L’année suivante, le plus vaste projet de reforestation jamais mis en place voyait le jour. 

L’entreprise Rock in Rio s’est ainsi fixé pour objectif de reboiser 30 000 hectares de forêt jusqu’en 2023, en plantant 73 millions d’arbres issus de 200 variétés différentes. En parallèle, de nombreux programmes et subventions internationales visent aujourd’hui à protéger les populations indigènes et à agir positivement en faveur du climat et de la biodiversité.

Des mesures de grande ampleur, auxquelles nous pouvons tous prendre part à notre échelle, à travers de petits gestes quotidiens. En commençant par repenser nos habitudes alimentaires pour limiter la présence de viande dans nos assiettes par exemple, ou en refusant les produits à base d’huile de palme dont sont produites 66 millions de tonnes par an. 

En privilégiant également les produits équitables issus d’Amazonie telles que les noix du Brésil et en veillant à ne sélectionner que du bois certifié lors de nos achats de meubles ou de matériaux. Inutile de se tourner vers les essences tropicales importées parfois illégalement de l’autre bout du monde lorsque la France est déjà le premier producteur de chêne, de hêtre et de peuplier.

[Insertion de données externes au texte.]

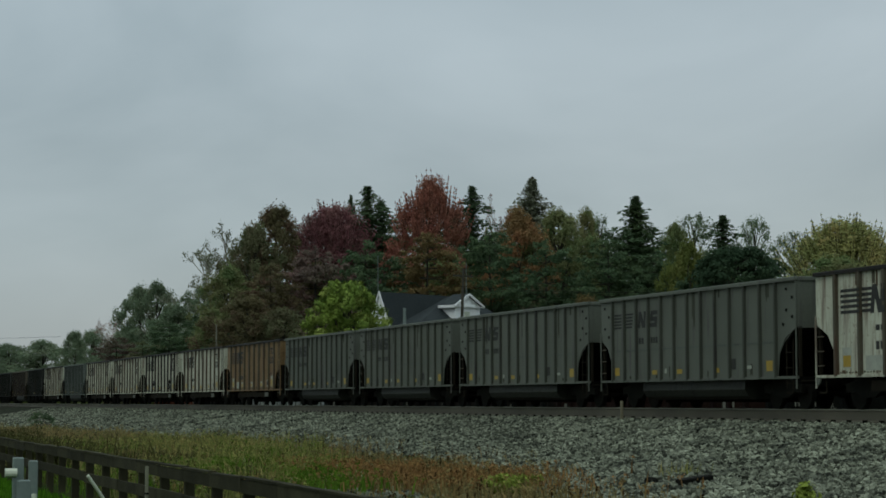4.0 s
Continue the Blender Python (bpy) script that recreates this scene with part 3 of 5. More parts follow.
plant('fill', 87.3, 210.6, 17.0, 12.2, 'dark')
plant('fill', 94.0, 212.1, 16.0, 10.5, 'dark')
plant('broad', 103.4, 189.6, 14.4, 12.0, 'olive')
plant('broad', 110.5, 189.1, 13.0, 11.0, 'olive')
plant('broad', 46.6, 209.9, 10.7, 9.7, 'umber')
plant('broad', 49.8, 206.1, 9.4, 8.7, 'brown')
plant('broad', 85.4, 194.1, 8.3, 7.8, 'dark')
plant('broad', 100.1, 189.1, 10.6, 10.6, 'olive')
plant('broad', 103.2, 185.2, 9.3, 8.7, 'olive')
# far trees down the line: their haze is put into the sage leaf colour
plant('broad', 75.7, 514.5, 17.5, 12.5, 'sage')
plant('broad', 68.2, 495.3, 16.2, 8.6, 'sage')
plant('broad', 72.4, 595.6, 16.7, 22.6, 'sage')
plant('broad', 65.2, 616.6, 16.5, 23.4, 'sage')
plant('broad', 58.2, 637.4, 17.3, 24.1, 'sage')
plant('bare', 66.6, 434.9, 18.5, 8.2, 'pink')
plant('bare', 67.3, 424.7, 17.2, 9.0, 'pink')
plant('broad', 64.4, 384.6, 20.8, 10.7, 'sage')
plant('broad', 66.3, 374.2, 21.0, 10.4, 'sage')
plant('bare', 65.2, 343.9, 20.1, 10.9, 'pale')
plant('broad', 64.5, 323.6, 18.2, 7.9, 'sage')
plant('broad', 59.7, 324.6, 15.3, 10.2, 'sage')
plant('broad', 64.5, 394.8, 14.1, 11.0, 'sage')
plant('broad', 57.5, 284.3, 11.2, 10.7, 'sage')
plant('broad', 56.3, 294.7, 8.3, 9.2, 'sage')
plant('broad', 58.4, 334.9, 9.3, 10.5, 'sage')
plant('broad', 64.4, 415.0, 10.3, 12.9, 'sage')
plant('dense', 48.8, 178.4, 10.9, 7.4, 'lime')
plant('bare', 70.2, 132.1, 3.9, 2.6, 'pale')
plant('bare', 71.8, 131.2, 3.3, 3.0, 'pale')
plant('bare', 73.6, 130.8, 3.5, 2.4, 'pale')
plant('bare', 49.8, 243.0, 17.7, 9.0, 'pale')
plant('broad', 49.8, 234.8, 15.2, 8.9, 'olive')
plant('thin', 54.1, 244.1, 19.3, 7.2, 'sage')
plant('broad', 51.2, 267.1, 5.9, 11.2, 'sage')
plant('broad', 47.4, 253.6, 4.2, 10.6, 'dark')
plant('broad', 50.4, 251.0, 4.3, 9.5, 'dark')
plant('broad', 51.9, 295.5, 4.4, 9.2, 'dark')
plant('broad', 52.9, 256.6, 6.6, 9.7, 'dark')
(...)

D’un simple clic, il sera enfin possible de soutenir les ONG et les programmes internationaux en effectuant des dons ou en partageant la situation préoccupante dans laquelle se trouve aujourd’hui la jungle amazonienne, ainsi que les mesures mises en place pour la préserver.

Des efforts cumulés essentiels lorsque l’on sait que seuls 1,5% des 210 milliards d’euros engagés par la communauté internationale pour contrer les effets du changement climatique ont pour l’heure été consacrés à la déforestation. Puisque l’on estime que 55% de la forêt amazonienne aura disparu d’ici à 2030 si le rythme de la déforestation ne ralentit pas, il devient urgent d’agir aux-côtés des décideurs politiques pour ne pas perdre l’un de nos principaux puits de carbone et avec lui, la biodiversité la plus florissante de la planète.